John Paul Kotter (born 1947) is a professor at the Harvard Business School, who is regarded as an authority on leadership and change. In particular, he discusses how the best organizations actually "do" change.{(Kotter & Cohen, 2002)}
John Kotter’s international bestseller Leading Change—which outlined an actionable, 8-step process for implementing successful transformations—became the change bible for managers around the world.[citation needed] In October 2001, Business Week magazine rated Kotter the #1 "leadership guru" in America based on a survey they conducted of 504 enterprises.
His newest work released September 2006, Our Iceberg Is Melting, puts the 8-step process within an allegory. This work is also provided as the basis for an in-depth leadership training program called Leading Bold Change - Creating Leaders at all Levels. The program is offered in cooperation with Dr.Kotter by ISB Worldwide Corporate Learning Management.[1]
John Kotter’s articles in The Harvard Business Review over the past twenty years have sold more reprints than any of the hundreds of distinguished authors who have written for that publication during the same time period. His books are in the top 1% of sales from Amazon.com.
He graduated from MIT with an S.B. in EECS and an S.M. from the Massachusetts Institute of Technology in 1968 and 1970 respectively [2] and a D.B.A. from Harvard Business School in 1972 [3]. He joined the Harvard Business School faculty in 1972. In 1980, at the age of 33, he was given tenure and a full professorship.
Professor Kotter is the author of 15 books.

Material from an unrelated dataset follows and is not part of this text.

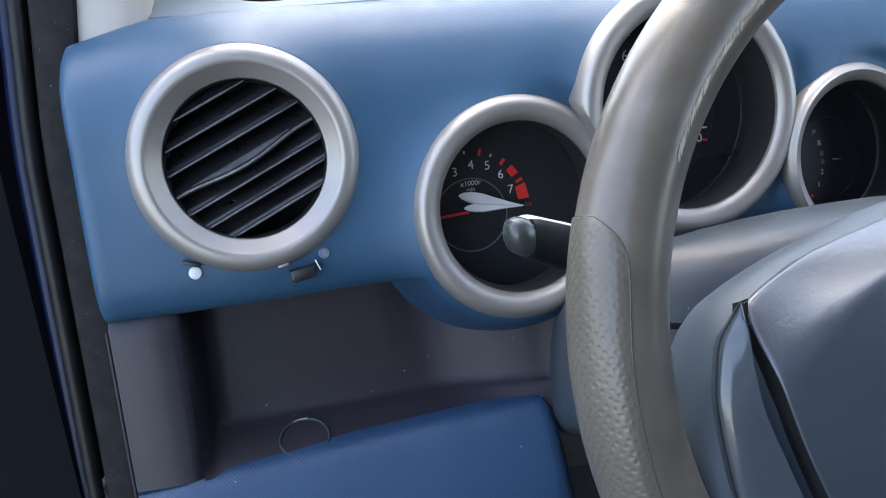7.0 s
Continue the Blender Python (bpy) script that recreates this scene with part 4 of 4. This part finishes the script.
def build_red_car(x0, y0):
    """A parked hatchback seen broadside through the windscreen."""
    ob = thing("parked_car", (x0, y0, 0), "red parked car seen through the windscreen", "car")
    ys = (-0.85, -0.80, -0.60, 0.0, 0.60, 0.80, 0.85)
    def skin(prof):
        rows = []
        for y in ys:
            k = 1 - 0.10 * (abs(y) / 0.85) ** 4
            rows.append([Vector((x0 + x, y0 + y, 0.25 + (z - 0.25) * (k if abs(y) < 0.86 else 1))) for x, z in prof])
        return sheet(rows)
    body = [(-2.1, 0.30), (-2.15, 0.60), (-2.05, 0.85), (-1.2, 0.98), (-0.9, 1.02), (1.5, 1.04), (1.95, 0.98), (2.08, 0.70), (2.05, 0.30)]
    part("body", skin(body), REDPAINT, ob)
    for y in (-0.853, 0.853):
        bm = bmesh.new()
        bm.faces.new([bm.verts.new((x0 + x, y0 + y, 0.25 + (z - 0.25) * 0.9)) for x, z in body])
        part("side_panel", bm, REDPAINT, ob)
    cab = [(-1.15, 0.97), (-0.45, 1.42), (0.2, 1.50), (1.0, 1.46), (1.6, 1.02)]
    rows = [[Vector((x0 + x, y0 + y * (1 - 0.22 * max(0, z - 1.0) / 0.5), z)) for x, z in cab] for y in (-0.76, -0.5, 0, 0.5, 0.76)]
    part("cabin", sheet(rows), REDPAINT, ob)
    for y in (-0.77, 0.77):
        bm = bmesh.new()
        bm.faces.new([bm.verts.new((x0 + x, y0 + y * (1 - 0.22 * max(0, z - 1.0) / 0.5) * 0.985, z)) for x, z in cab])
        part("side_window", bm, DARKGLASS, ob)
    for x in (-2.10, 2.05):
        for y in (-0.6, 0.6):
            part("lamp", block(pose(x0 + x, y0 + y, 0.74), (0.10, 0.26, 0.14), 0.03), WHITEPLUG, ob)
    part("door_handle", block(pose(x0 + 0.35, y0 - 0.862, 0.86), (0.16, 0.02, 0.03), 0.008), CHROME, ob)
    part("door_handle", block(pose(x0 - 0.55, y0 - 0.862, 0.86), (0.16, 0.02, 0.03), 0.008), CHROME, ob)
    for x in (-1.170, -1.119):
        part("side_marker", block(pose(x0 + x, y0 - 0.862, 0.80), (0.026, 0.016, 0.020), 0.005), WHITEPLUG, ob, "small white spot")
    for x in (-1.35, 1.3):
        for y in (-0.78, 0.78):
            wheel_set(ob, x0 + x, y0 + y, 0.30)
    return ob


build_red_car(1.1, 4.6)

# ---- the cabin that closes the place ----
def wall(name, corners, mat, label, category, thick=0.03):
    c = [Vector(p) for p in corners]
    nrm = (c[1] - c[0]).cross(c[2] - c[0]).normalized() * thick
    return lone(name, loft([c, [p + nrm for p in c]], (True, True)), mat, label, category, kind="structure", smooth=False)


roof_z, roof_front = screen(0, 0.92).z, screen(0, 0.92).y
wall("ceiling", [(-0.10, roof_front, roof_z), (1.22, roof_front, roof_z), (1.22, -2.4, roof_z + 0.02), (-0.10, -2.4, roof_z + 0.02)], HEADLINER, "pale beige headlining", "ceiling")
wall("floor", [(-0.12, 0.5, 0.42), (1.24, 0.5, 0.42), (1.24, -2.4, 0.42), (-0.12, -2.4, 0.42)], CARPET, "dark carpeted car floor", "floor")
wall("wall_front", [(-0.12, 0.36, 0.42), (1.24, 0.36, 0.42), (1.24, 0.36, 1.06), (-0.12, 0.36, 1.06)], CARPET, "dark bulkhead behind the dashboard", "wall")
wall("wall_right", [(1.24, 0.3, 0.42), (1.24, -2.4, 0.42), (1.24, -2.4, 1.14), (1.24, 0.3, 1.14)], DOORTRIM, "dark grey passenger side trim below the window", "wall")
# unseen full-height walls, added to keep light from entering behind
wall("wall_right_rear", [(1.24, -0.85, 1.14), (1.24, -2.4, 1.14), (1.24, -2.4, roof_z + 0.02), (1.24, -0.85, roof_z + 0.02)], DOORTRIM, "unseen dark wall closing off light at the right rear", "wall")
wall("wall_back", [(-0.12, -2.4, 0.42), (1.24, -2.4, 0.42), (1.24, -2.4, roof_z + 0.02), (-0.12, -2.4, roof_z + 0.02)], DOORTRIM, "unseen dark wall closing off light from the back", "wall")
wall("wall_left", [(-0.14, -0.92, 0.42), (-0.14, -2.4, 0.42), (-0.14, -2.4, roof_z + 0.02), (-0.14, -0.92, roof_z + 0.02)], DOORTRIM, "unseen dark wall closing off light at the left rear", "wall")
wall("kick_panel", [(-0.10, 0.3, 0.42), (-0.10, 0.08, 0.42), (-0.10, 0.08, 0.92), (-0.10, 0.3, 0.95)], TRAY, "dark kick panel beside the footwell", "trim")


# ---- dust and crumbs lying on the plastics ----
def dust(name, sources, count, seed, sizes, label):
    """Flat irregular flecks strewn over the given parts, denser by area."""
    rnd = random.Random(seed)
    bm = bmesh.new()
    bpy.context.view_layer.update()
    for ob in sources:
        me, mw = ob.data, Matrix.Translation(root_of(ob))
        polys = [p for p in me.polygons if p.area > 0 and len(p.vertices) < 5]
        picks = rnd.choices(polys, [p.area for p in polys], k=count)
        for p in picks:
            vs = [me.vertices[i].co for i in p.vertices]
            s, t = rnd.random(), rnd.random()
            a, b2 = vs[0].lerp(vs[1], s), vs[-1].lerp(vs[2 if len(vs) > 3 else 1], s)
            nrm = p.normal
            o = mw @ (a.lerp(b2, t) + nrm * 0.0002)
            if (o - Vector((0.05, -0.42, 1.21))).dot(nrm) > 0:
                o, nrm = o - nrm * 0.0004, -nrm
            x = nrm.orthogonal().normalized()
            y = nrm.cross(x)
            r = rnd.choice(sizes) * rnd.uniform(0.6, 1.3)
            n = rnd.choice((4, 5, 6))
            bm.faces.new([bm.verts.new(o + (x * math.cos(6.283 * k / n) + y * math.sin(6.283 * k / n) * rnd.uniform(0.4, 1)) * r * rnd.uniform(0.6, 1.2)) for k in range(n)])
    return lone(name, bm, DUST, label, "dust", kind="stuff", smooth=False)


def named(parent, name):
    return [o for o in bpy.data.objects if o.name.split(".")[0] == name and o.parent is not None and o.parent.name == parent]


dust("dust", named("steering_column", "upper_cover"), 90, 3, (0.0002, 0.0003, 0.0005), "pale dust specks on the steering column")
dust("dust", [bpy.data.objects["lower_panel"], bpy.data.objects["storage_tray"]], 24, 4, (0.0002, 0.0003, 0.0006), "pale dust specks in tray and on knee panel")
dust("dust", named("steering_wheel", "gap")[:1], 130, 6, (0.0002, 0.0004), "pale crumbs in the gap beside the airbag pad")
dust("dust", [bpy.data.objects["door_seal"]], 420, 8, (0.00015, 0.0003), "pale dust on the rubber door seal")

In addition to Our Iceberg is Melting (2006) and Leading Change (1996), Professor Kotter is the author of The Heart of Change (2002), John P. Kotter on What leaders Really Do (1999), Matsushita Leadership (1997), Corporate Culture and Performance (1992), A Force for Change (1990), The Leadership Factor (1998), Power and Influence (1985), The General Managers (1982), and five other books published in the 1970s. He has created two executive videos; one on "Leadership" (1981), and one on "Corporate Culture" (1993), and an educational CD-ROM (1998) based on the Leading Change book. His educational articles in the Harvard Business Review have sold a million and a half copies. Professor Kotter's books have been printed in over seventy foreign language editions, and total sales exceed two million copies.
Professor Kotter's received an Exxon Award for Innovation in Graduate Business School Curriculum Design, and a Johnson, Smith & Knisely Award for New Perspectives in Business Leadership. In 1996, Professor Kotter's Leading Change was named the #1 management book of the year by Management General. In 1998, his Matsushita Leadership won first place in the Financial Times, Booz-Allen Global Business Book Competition for biography/autobiography.
John Kotter lives in Cambridge, Massachusetts, and Ashland, New Hampshire, with his wife, Nancy Dearman, and children.